The exercise
In the listing that follows, the range to quote begins at the line that has "q = m.to_quaternion()" and ends after the line that has "# ---- scene"; quote it verbatim and add nothing.

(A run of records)
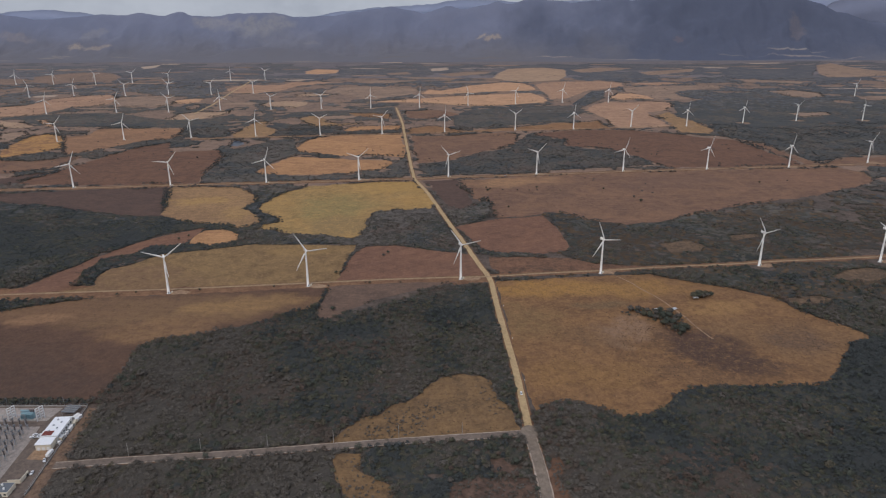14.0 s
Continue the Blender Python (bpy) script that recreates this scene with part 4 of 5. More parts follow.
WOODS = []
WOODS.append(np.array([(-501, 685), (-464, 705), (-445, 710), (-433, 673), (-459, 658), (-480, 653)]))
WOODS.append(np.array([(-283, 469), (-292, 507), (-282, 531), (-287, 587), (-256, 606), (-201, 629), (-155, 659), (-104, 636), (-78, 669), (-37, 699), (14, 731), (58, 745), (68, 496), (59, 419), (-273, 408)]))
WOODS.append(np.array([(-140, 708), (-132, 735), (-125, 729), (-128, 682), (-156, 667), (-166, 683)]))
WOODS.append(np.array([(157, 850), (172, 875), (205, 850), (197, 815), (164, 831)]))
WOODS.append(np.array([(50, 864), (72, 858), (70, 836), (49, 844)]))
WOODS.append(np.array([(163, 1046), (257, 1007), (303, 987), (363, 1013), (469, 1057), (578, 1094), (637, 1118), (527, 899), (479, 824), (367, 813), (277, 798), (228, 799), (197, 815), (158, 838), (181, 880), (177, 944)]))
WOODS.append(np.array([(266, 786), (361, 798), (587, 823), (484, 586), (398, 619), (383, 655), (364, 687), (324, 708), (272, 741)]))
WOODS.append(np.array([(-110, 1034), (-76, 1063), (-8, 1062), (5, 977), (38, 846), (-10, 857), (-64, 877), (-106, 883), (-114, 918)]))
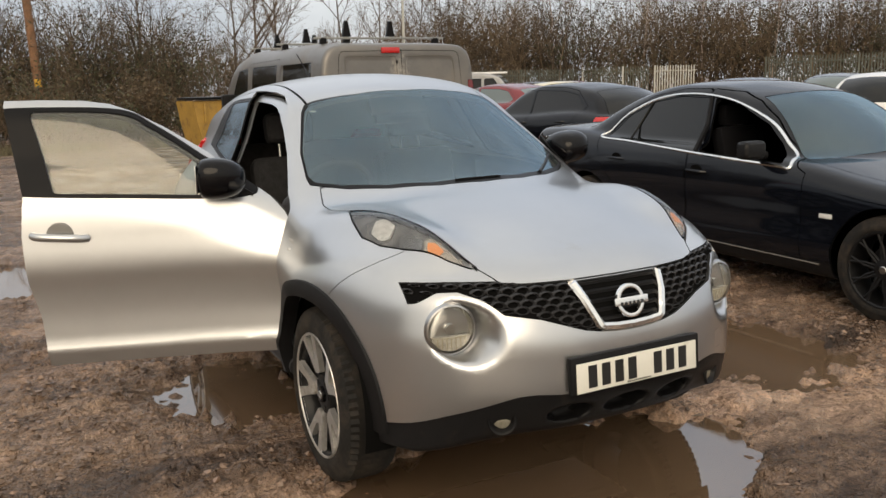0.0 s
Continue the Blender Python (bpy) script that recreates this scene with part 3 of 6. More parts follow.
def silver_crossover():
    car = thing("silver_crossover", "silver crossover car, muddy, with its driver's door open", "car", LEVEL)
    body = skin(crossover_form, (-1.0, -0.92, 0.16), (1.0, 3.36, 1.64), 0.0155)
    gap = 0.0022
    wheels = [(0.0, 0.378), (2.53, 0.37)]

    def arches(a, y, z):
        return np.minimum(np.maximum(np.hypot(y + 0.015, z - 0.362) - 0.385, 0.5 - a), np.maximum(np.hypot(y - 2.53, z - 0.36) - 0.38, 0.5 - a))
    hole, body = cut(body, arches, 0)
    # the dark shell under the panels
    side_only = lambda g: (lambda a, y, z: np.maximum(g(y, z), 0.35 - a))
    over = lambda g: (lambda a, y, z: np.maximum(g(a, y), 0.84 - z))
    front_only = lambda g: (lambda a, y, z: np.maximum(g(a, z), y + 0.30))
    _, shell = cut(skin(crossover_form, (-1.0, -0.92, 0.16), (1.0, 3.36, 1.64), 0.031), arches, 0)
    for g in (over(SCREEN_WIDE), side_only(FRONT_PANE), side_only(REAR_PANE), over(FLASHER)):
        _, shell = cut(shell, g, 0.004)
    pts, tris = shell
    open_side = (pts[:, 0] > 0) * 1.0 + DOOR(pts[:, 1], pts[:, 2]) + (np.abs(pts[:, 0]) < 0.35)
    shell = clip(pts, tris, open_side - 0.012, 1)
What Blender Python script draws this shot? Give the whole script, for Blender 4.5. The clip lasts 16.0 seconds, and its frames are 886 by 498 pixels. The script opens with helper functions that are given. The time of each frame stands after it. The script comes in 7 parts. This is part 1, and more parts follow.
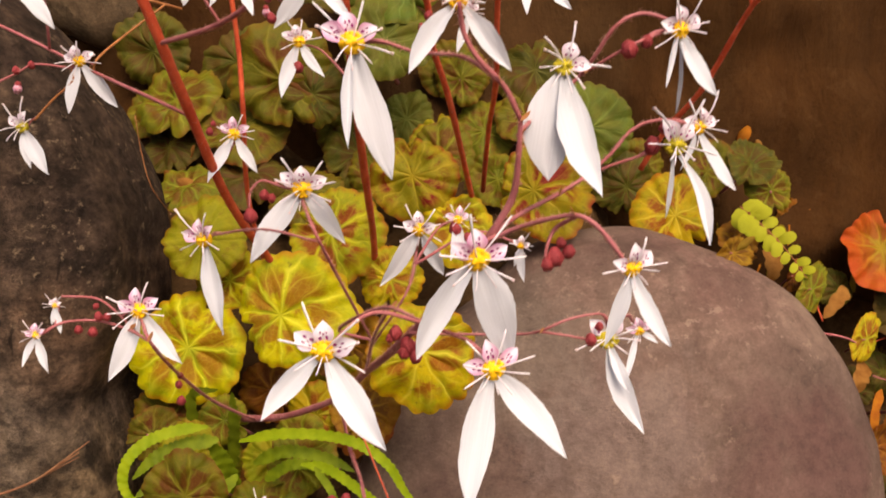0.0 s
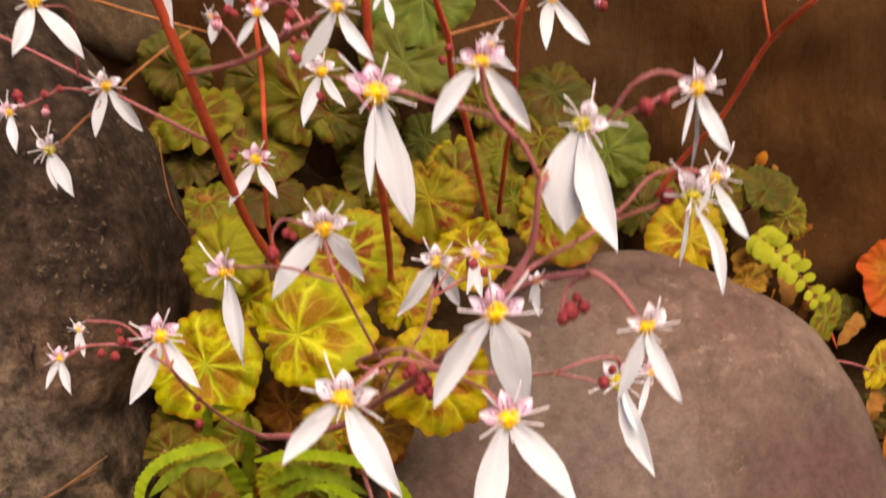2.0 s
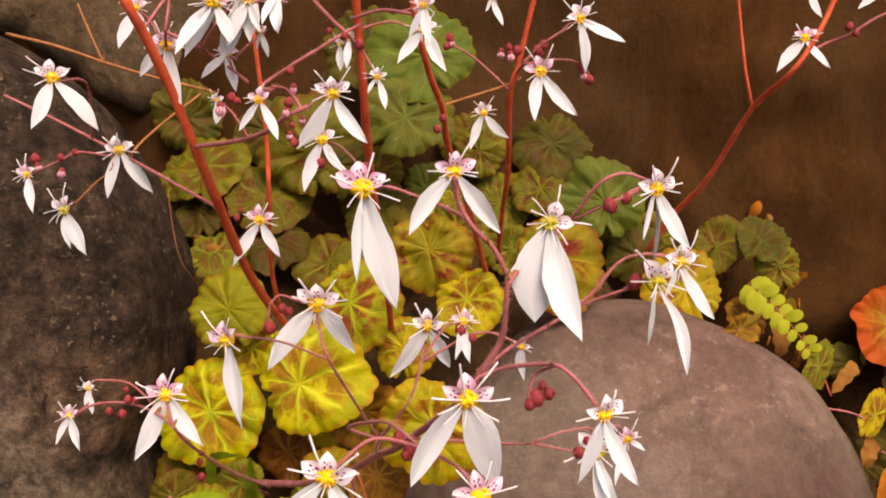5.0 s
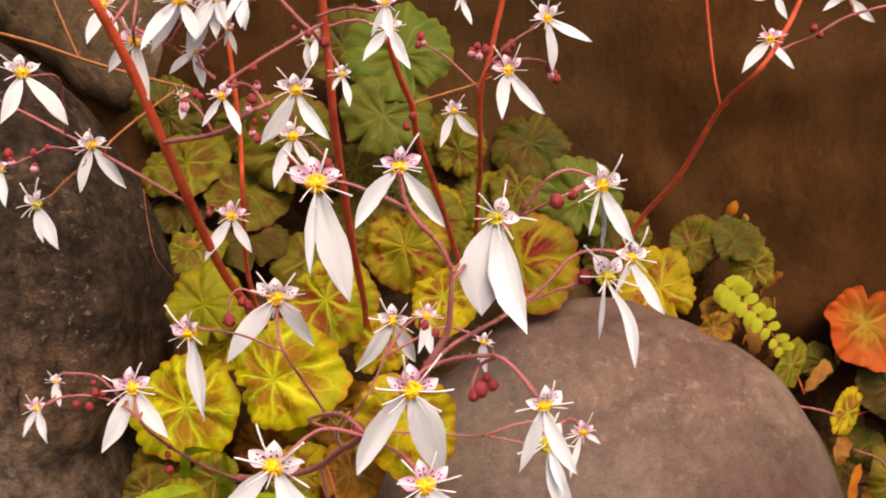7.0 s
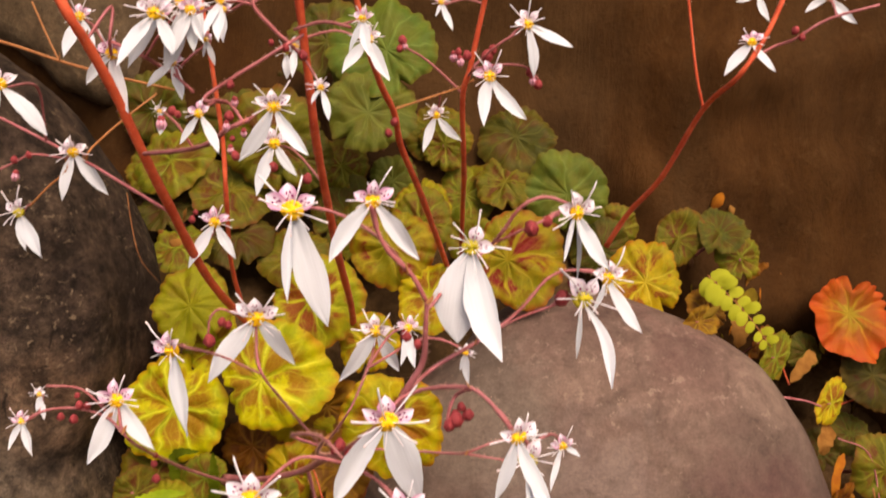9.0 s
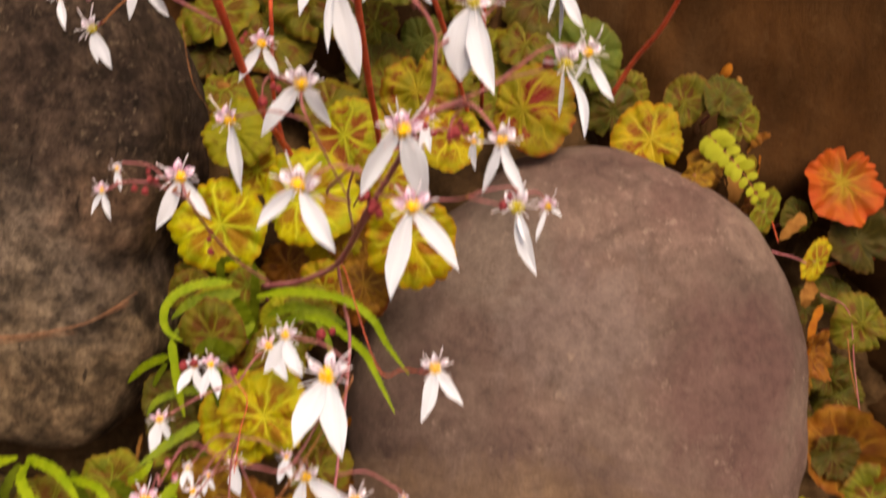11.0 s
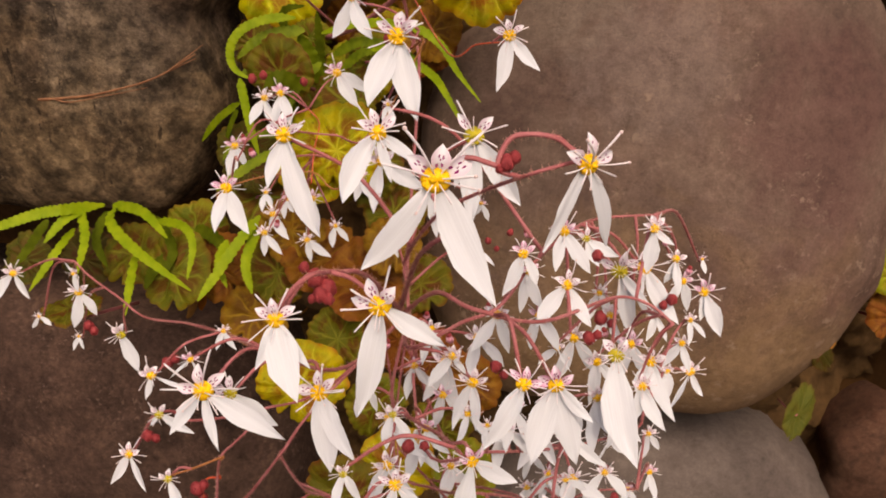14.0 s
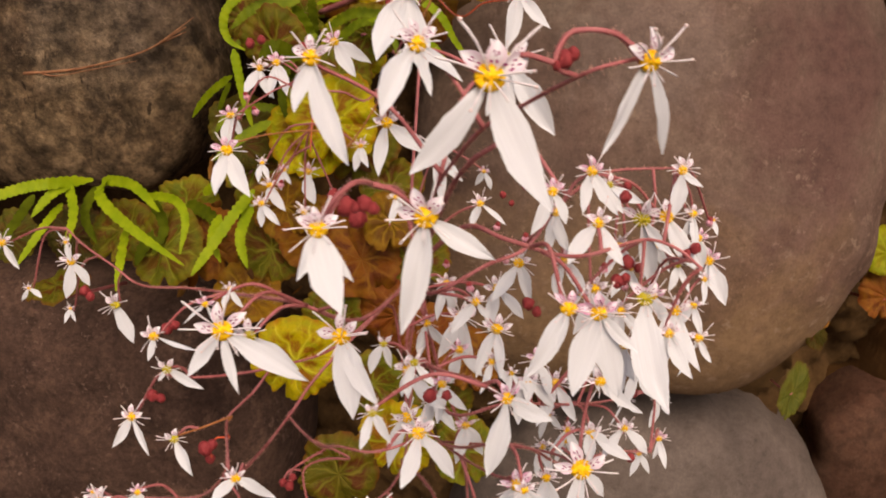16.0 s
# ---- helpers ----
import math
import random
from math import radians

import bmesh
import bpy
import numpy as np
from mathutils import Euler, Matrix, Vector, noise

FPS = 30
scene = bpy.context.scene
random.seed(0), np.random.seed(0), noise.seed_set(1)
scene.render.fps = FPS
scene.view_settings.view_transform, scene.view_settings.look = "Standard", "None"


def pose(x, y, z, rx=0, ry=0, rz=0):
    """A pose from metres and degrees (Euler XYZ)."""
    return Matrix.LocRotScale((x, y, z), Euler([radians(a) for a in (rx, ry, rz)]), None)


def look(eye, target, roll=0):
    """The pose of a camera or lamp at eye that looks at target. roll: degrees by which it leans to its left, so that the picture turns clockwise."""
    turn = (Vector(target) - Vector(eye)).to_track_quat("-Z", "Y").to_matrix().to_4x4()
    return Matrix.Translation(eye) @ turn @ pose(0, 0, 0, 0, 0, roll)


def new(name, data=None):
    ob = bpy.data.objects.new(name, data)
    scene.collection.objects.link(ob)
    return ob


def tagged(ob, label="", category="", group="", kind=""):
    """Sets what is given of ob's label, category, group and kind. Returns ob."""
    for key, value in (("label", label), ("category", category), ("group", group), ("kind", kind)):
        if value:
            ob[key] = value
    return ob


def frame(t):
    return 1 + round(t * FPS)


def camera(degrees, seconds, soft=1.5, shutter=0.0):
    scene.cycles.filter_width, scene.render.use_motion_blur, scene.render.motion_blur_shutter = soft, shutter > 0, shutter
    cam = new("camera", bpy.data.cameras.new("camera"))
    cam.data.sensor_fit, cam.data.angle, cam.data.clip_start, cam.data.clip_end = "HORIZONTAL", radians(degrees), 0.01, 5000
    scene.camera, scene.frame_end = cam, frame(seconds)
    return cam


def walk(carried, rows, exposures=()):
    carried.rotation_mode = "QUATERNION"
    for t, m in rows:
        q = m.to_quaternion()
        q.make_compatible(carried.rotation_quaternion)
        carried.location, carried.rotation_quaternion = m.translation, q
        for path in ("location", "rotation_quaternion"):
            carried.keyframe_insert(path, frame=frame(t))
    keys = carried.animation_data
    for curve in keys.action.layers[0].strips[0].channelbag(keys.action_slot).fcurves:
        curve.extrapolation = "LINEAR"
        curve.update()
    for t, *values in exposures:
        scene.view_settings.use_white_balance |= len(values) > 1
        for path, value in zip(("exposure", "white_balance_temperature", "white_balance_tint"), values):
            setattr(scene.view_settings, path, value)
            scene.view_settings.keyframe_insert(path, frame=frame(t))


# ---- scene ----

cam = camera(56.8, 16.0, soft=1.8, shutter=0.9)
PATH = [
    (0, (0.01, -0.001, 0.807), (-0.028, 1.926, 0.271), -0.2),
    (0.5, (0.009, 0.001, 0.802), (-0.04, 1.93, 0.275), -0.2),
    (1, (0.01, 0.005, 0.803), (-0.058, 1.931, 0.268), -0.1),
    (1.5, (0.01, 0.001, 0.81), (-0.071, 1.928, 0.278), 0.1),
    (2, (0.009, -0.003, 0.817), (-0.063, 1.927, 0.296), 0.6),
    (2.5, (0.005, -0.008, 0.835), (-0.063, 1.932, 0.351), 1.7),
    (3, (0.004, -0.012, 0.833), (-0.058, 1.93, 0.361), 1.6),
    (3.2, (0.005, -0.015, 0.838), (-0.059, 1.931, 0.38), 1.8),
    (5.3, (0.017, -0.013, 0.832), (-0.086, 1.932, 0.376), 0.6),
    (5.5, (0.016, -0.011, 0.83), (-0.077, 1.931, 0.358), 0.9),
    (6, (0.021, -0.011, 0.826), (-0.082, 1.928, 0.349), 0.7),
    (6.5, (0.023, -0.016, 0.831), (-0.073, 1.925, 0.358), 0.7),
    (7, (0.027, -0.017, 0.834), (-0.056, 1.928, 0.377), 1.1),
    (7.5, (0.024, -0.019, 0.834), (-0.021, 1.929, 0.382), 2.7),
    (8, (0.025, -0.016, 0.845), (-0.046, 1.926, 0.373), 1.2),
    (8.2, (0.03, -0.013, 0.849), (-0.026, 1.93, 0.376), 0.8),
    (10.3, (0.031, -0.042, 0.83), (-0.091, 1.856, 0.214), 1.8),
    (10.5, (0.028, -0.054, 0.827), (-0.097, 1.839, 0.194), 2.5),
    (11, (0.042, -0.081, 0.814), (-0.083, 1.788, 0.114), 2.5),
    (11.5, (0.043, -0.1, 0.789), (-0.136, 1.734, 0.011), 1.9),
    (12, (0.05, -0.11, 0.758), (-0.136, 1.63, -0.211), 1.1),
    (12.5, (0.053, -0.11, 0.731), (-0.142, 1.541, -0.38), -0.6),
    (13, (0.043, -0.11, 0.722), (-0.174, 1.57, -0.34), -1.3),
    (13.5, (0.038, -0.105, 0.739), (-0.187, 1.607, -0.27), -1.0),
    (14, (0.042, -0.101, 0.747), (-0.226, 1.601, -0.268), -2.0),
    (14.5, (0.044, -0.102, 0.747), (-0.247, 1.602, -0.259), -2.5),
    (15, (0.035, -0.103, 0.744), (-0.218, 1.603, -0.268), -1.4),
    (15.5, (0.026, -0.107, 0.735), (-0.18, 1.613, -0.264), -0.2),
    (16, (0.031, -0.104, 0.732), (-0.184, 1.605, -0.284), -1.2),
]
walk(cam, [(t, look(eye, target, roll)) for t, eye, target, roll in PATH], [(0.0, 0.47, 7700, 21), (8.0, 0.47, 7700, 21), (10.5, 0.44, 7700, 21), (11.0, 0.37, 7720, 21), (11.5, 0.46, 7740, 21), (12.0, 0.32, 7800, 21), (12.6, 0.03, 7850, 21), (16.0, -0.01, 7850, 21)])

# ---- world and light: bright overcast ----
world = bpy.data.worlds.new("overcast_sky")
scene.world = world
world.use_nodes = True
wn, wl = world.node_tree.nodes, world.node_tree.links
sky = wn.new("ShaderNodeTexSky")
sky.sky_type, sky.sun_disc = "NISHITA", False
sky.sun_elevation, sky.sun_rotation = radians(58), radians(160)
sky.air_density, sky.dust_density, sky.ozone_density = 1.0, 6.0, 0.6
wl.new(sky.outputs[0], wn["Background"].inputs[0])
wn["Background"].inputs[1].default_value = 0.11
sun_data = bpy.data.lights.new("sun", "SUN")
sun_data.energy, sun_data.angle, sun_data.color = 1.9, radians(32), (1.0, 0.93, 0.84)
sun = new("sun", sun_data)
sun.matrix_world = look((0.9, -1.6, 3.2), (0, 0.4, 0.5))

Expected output
        q = m.to_quaternion()
        q.make_compatible(carried.rotation_quaternion)
        carried.location, carried.rotation_quaternion = m.translation, q
        for path in ("location", "rotation_quaternion"):
            carried.keyframe_insert(path, frame=frame(t))
    keys = carried.animation_data
    for curve in keys.action.layers[0].strips[0].channelbag(keys.action_slot).fcurves:
        curve.extrapolation = "LINEAR"
        curve.update()
    for t, *values in exposures:
        scene.view_settings.use_white_balance |= len(values) > 1
        for path, value in zip(("exposure", "white_balance_temperature", "white_balance_tint"), values):
            setattr(scene.view_settings, path, value)
            scene.view_settings.keyframe_insert(path, frame=frame(t))


# ---- scene ----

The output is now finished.